After this it was only Sunderland who looked like scoring again, with Malone, Kerr and Robson all going close. Vic Halom came on for Kerr who had continued to be something of a target for the cruder challenges. Suddick and Suddaby were booked for Blackpool, though how it was not more was a mystery to my extremely fair and un-partisan thinking!
The game finished with no further scoring and Sunderland in second position in the table behind Southampton.
Towers’ brace and all-action performance should have given him his first cap for England in the Switzerland friendly later that week. However, Don Revie made him wait almost eight months before awarding him the first of his three caps against Wales at Cardiff in May 1976.
Towers was a force to be reckoned with and one of the best all-round midfielders I have seen in my time as a Sunderland fan. He made 120 appearances in all competitions for us, scoring 22 trademark goals (usually shots from distance).
He collected his three England caps as a Sunderland player in 1976. One of my biggest disappointments looking back was that he and Kevin Arnott only played eight games together in the top flight, what a midfield hinge that could have been, had we managed to stay up in 1976/77.

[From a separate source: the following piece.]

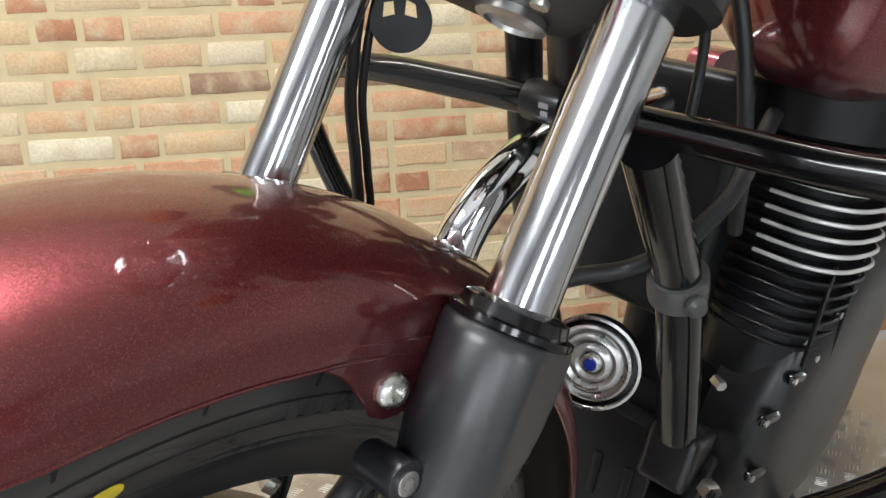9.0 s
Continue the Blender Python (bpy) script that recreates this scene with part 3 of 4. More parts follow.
for k in range(56):
    a = 360 * k / 56
    box((0.0122, 0.0016, 0.0023), Matrix.Translation(bp(a, 0.0712, 0.0554)) @ Matrix.Rotation(radians(-a), 4, "Y"), 0, bm=ring)
part("speed_ring", ring, BLACK_SATIN, wheel, "slotted black wheel-speed ring")

# -- fork --
RAKE = radians(32.8)
FD = Vector((math.sin(RAKE), 0, math.cos(RAKE)))
FN = Vector((math.cos(RAKE), 0, -math.sin(RAKE)))
FE = 0.010


def fp(s, off=0.0, y=0.0):
    """A point at s along the fork, off behind its axis."""
    return FD * s + FN * (FE + off) + Vector((0, y, 0))


def fork_frame(s, off, y):
    m = Matrix((FN, Vector((0, 1, 0)), FD)).transposed().to_4x4()
    m.translation = fp(s, off, y)
    return m


def fork_leg(y):
    # radius at heights along the leg; the outer half of the foot is flattened round the axle
    table = [(-0.0350, 0.0100), (-0.0346, 0.0200), (-0.0325, 0.0245), (-0.0285, 0.0268), (-0.0200, 0.0276), (0.020, 0.0277), (0.097, 0.0281), (0.1040, 0.0281), (0.1052, 0.0274), (0.1075, 0.0266), (0.252, 0.0265),
             (0.266, 0.0268), (0.277, 0.0278), (0.288, 0.0296), (0.298, 0.0313), (0.310, 0.0324), (0.326, 0.0328), (0.340, 0.0325), (0.3465, 0.0318), (0.3485, 0.0300), (0.3490, 0.0185)]
    heights = sorted(set([h for h, _ in table] + [-0.026 + 0.003 * k for k in range(19)] + [0.0320 + 0.0007 * k for k in range(8)]))
    out = 1 if y > 0 else -1
    ease = lambda v: (lambda q: q * q * (3 - 2 * q))(min(1.0, max(0.0, v)))
    rows = []
    for h in heights:
        r = float(np.interp(h, [q[0] for q in table], [q[1] for q in table]))
        cut_back = ease((0.0365 - h) / 0.0045)
        row = []
        for k in range(96):
            w = 2 * math.pi * k / 96
            off, side = r * math.cos(w), r * math.sin(w) * out
            # the rear outer quarter is milled flat round the axle
            lim = 0.0290 - (0.0290 - 0.0165) * cut_back * ease((off + 0.0300) / 0.018)
            if side * out > lim:
                side = lim * out
            if off > 0.0:
                off *= 1 - 0.20 * cut_back
            else:
                off *= 1 + 0.30 * ease((0.120 - h) / 0.115) * ease((h + 0.045) / 0.028)
            # a flat pad for the pinch bolt at the front
            pad_side = max(0.0030, 0.0030 + 3.0 * (off + 0.0245))
            if side * out > pad_side:
                side += (pad_side * out - side) * ease((0.004 - h) / 0.008)
            row.append(fp(h, off, y + side))
        rows.append(row)
    leg = part("fork_leg", add_grid(bmesh.new(), rows, True, False, True), BLACK_FORK, bike, "semi-matt black fork leg", 50)
    part("dust_seal", lathe([(0.0300, 0.3480), (0.0312, 0.3495), (0.0312, 0.3525), (0.0275, 0.3535), (0.0262, 0.3590), (0.0205, 0.3610), (0.0183, 0.3612)], fork_frame(0, 0, y), 48), BLACK_GLOSS, leg)
    part("stanchion", lathe([(0.0178, 0.34), (0.0178, 0.56)], fork_frame(0, 0, y), 56), FORK_CHROME, leg, "polished chrome fork tube")
    return leg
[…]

Towers left for Birmingham City in the close season of 1977 and never quite fulfilled his clear promise at the top of league football and the international stage as he went on to play in the North American league, finishing his playing career at Rochdale who were managed by Vic Halom in 1985.
30th August 1975
Roker Park – Attendance 23,576
Football League Division Two - Sunderland 2 – 0 Blackpool
Sunderland – Montgomery, Malone, Bolton, Moncur, Clarke, Towers (25 & 49mins), Porterfield, Gibb, Kerr (Halom), Robson, Holden.
Blackpool – Burridge, Curtis, Harrison, Alcock, Suddaby, Bentley, Walsh, Suddick, Hart, Tong (Moore), Ainscow.